Now comfortably set for the night, in the fading light, I planted my Coleman gasoline stove on the campsite’s ubiquitous Forest Service picnic table, fired it up, and brewed a pot of coffee. I can smell that rich, enticing aroma to this day: pungent coffee mixed with whiffs of incense cedar and pine scents from the forest and tobacco smoke from my hand-rolled cigarette. Delightful!
It was getting late; shadows were advancing slowly into the woods, bolstering winter’s chill. A thick, fluffy-white pillow of fog floated serenely mere feet above the riverbed. The rain had stopped, but everything was wet, dripping and fragrant. With a steaming cup of coffee in one hand, a burning cigarette in the other, I carefully navigated through thick brush and over slippery, wet boulders to the river’s edge–scant feet from camp.

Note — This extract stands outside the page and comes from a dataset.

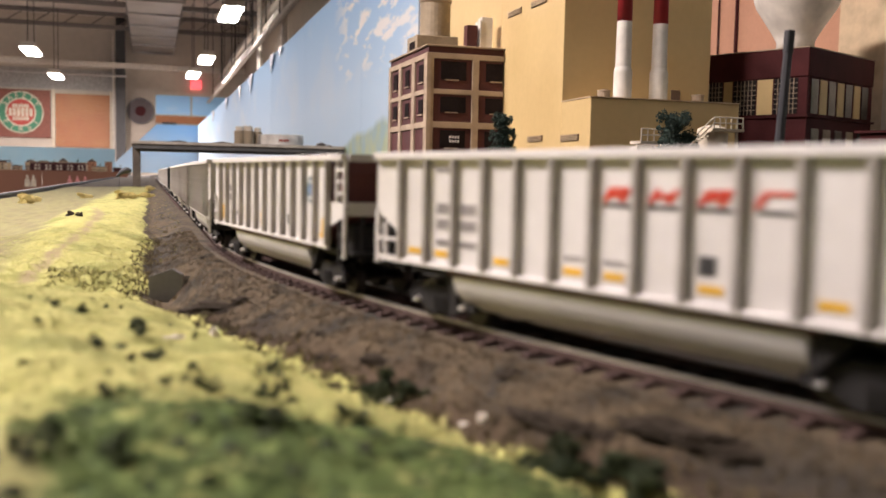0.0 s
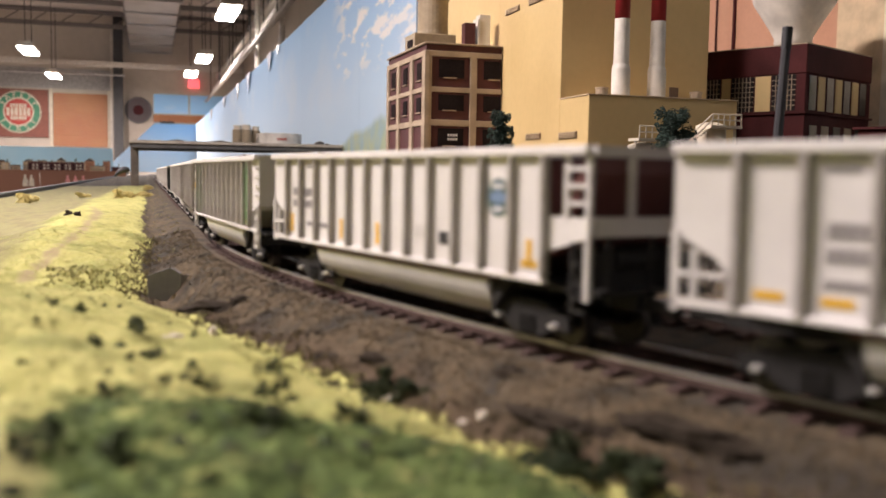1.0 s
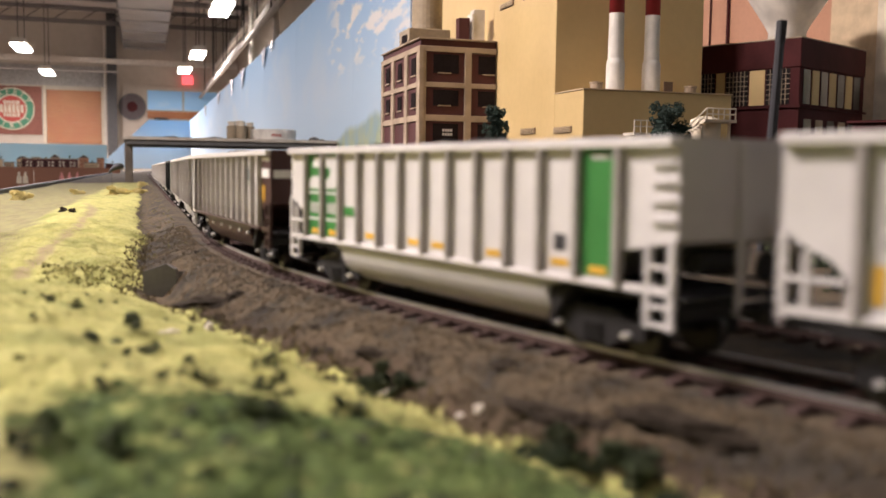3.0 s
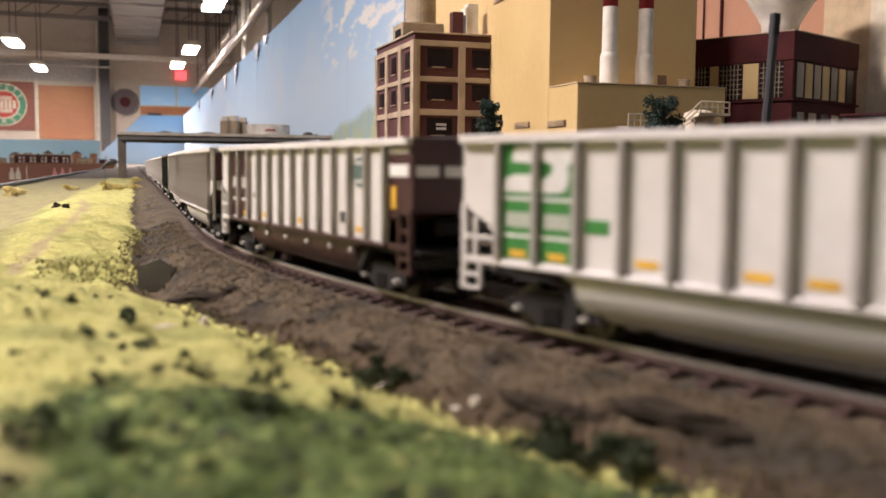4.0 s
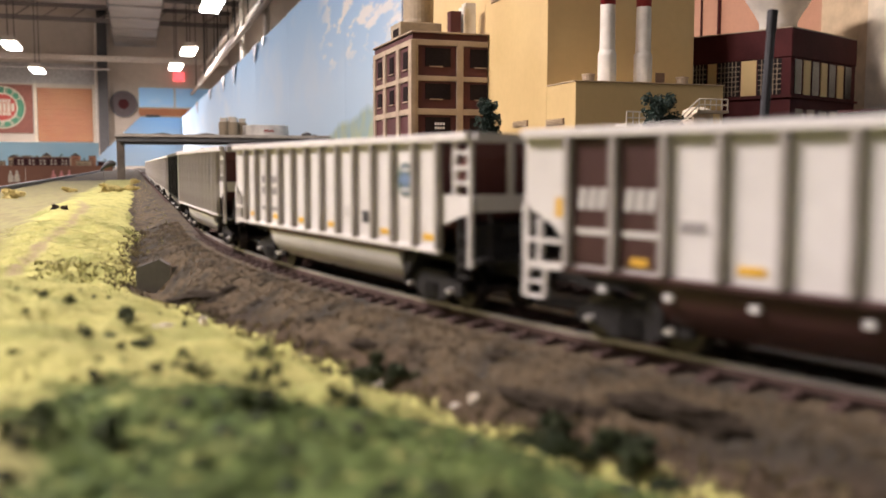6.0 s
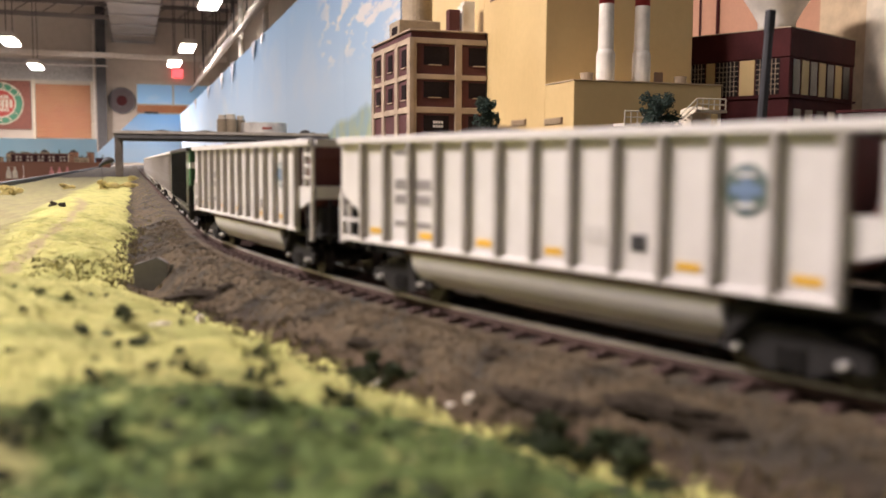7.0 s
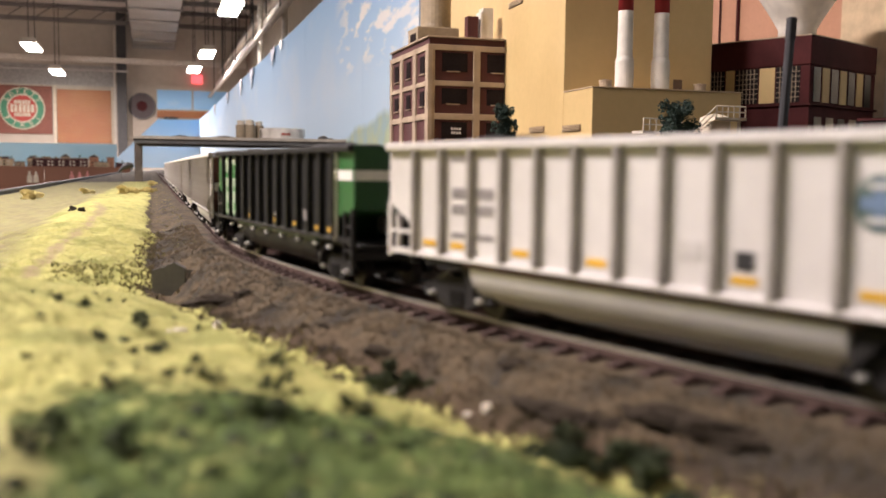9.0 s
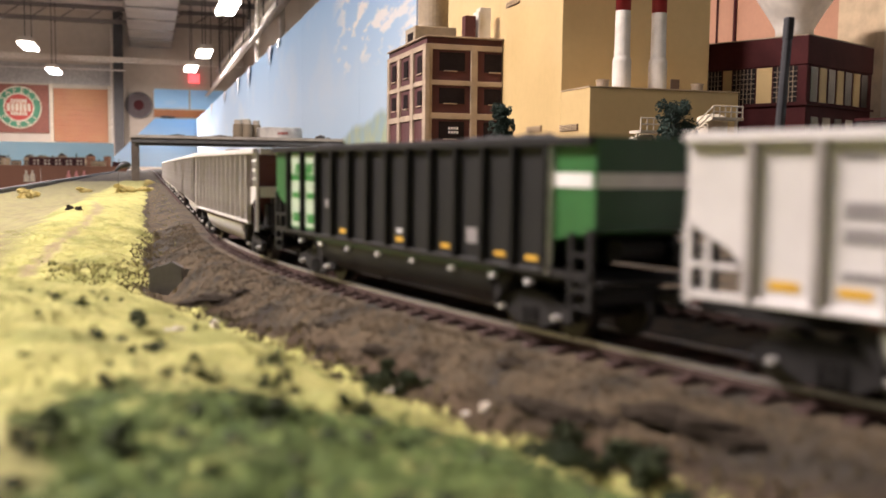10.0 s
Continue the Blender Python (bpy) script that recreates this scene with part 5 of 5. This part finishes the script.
def specks():
    rng = np.random.RandomState(77)
    p = np.stack([rng.uniform(-0.06, 0.06, 900), rng.uniform(0.09, 0.36, 900)], 1)
    p = p[grass_edge(p[:, 0], p[:, 1]) > 0.003][:34]
    scatter("turf_specks", "dark brown specks scattered in the turf", M["shrub"], p, 0.0011, 8, 1.0)
    q = np.stack([rng.uniform(-0.02, 0.03, 9000), 0.5 + 2.4 * rng.uniform(0, 1, 9000) ** 1.6], 1)
    d = off_track(q[:, 0], q[:, 1])
    scatter("verge_weeds", "olive weeds on the track shoulder", M["blade_olive"], q[(d > 0.021) & (d < 0.05) & (rng.rand(len(q)) < 0.35)][:1300], 0.0009, 9, 0.8, True)


specks()


# ---- what moves ----
def car_pose(s):
    """A car's two bogies ride on the centre line."""
    xa, ya, _ = track(s - BOGIE_X * K)
    xb, yb, _ = track(s + BOGIE_X * K)
    return Matrix.Translation(((xa + xb) / 2, (ya + yb) / 2, 0)) @ Matrix.Rotation(math.atan2(yb - ya, xb - xa), 4, "Z")


# small unevenness of the train's running: seconds, metres ahead of the steady pace
UNEVEN = [(0, -0.001), (1, 0.0003), (2, -0.0007), (2.5, 0), (4, 0.002), (4.5, 0.0034), (5, 0.0015), (5.5, 0.0055), (7, 0.0042), (7.5, 0.0040), (8, 0.0028), (8.5, 0.0012), (9, 0.0010), (9.5, 0), (10, -0.0015)]
# slack in the couplings, car by car
SLACK = {3: -0.002, 6: -0.002}


def gone(t):
    """Way of the train after t seconds."""
    return SPEED * t + float(np.interp(t, [q[0] for q in UNEVEN], [q[1] for q in UNEVEN]))


def motions():
    for i, car in enumerate(CARS):
        walk(car, [(k * 0.25, car_pose(S0 + gone(k * 0.25) - PITCH * i + SLACK.get(i, -0.006 if i > 6 else 0.0))) for k in range(41)])
        if i > 7:
            continue
        for bog in car.children:
            if not bog.name.startswith("bogie"):
                continue
            for w in bog.children:
                if w.name.startswith("wheelset"):
                    at = w.matrix_basis.translation.copy()
                    walk(w, [(k / 15, Matrix.Translation(at) @ Matrix.Rotation(gone(k / 15) / (WHEEL_R * K), 4, "Y")) for k in range(151)])


motions()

The turbulent stream, swollen from heavy, seasonal rains, was bucking and rolling by in a whoosh. Standing there at water’s edge, being pelted with spray, slowly decompressing from the stress that had built up over the last couple of years, and beguiled by the beauty and peacefulness of the scene–I was suddenly overwhelmed with awe, relief, and joy.
“I’m free!” I screamed to the heavens, and to the river, and to the darkening forest and all its critters. “No more schedules for me–no more time clocks, traffic jams and honking horns for me! No more alarm clocks, phone calls or crowds! No more bosses buzzing around, peeking over my shoulders! Do you hear me world? I am free! At last, I am friggin’ freeeeeeee! Yeeeeee haaaaw! Giddyup!”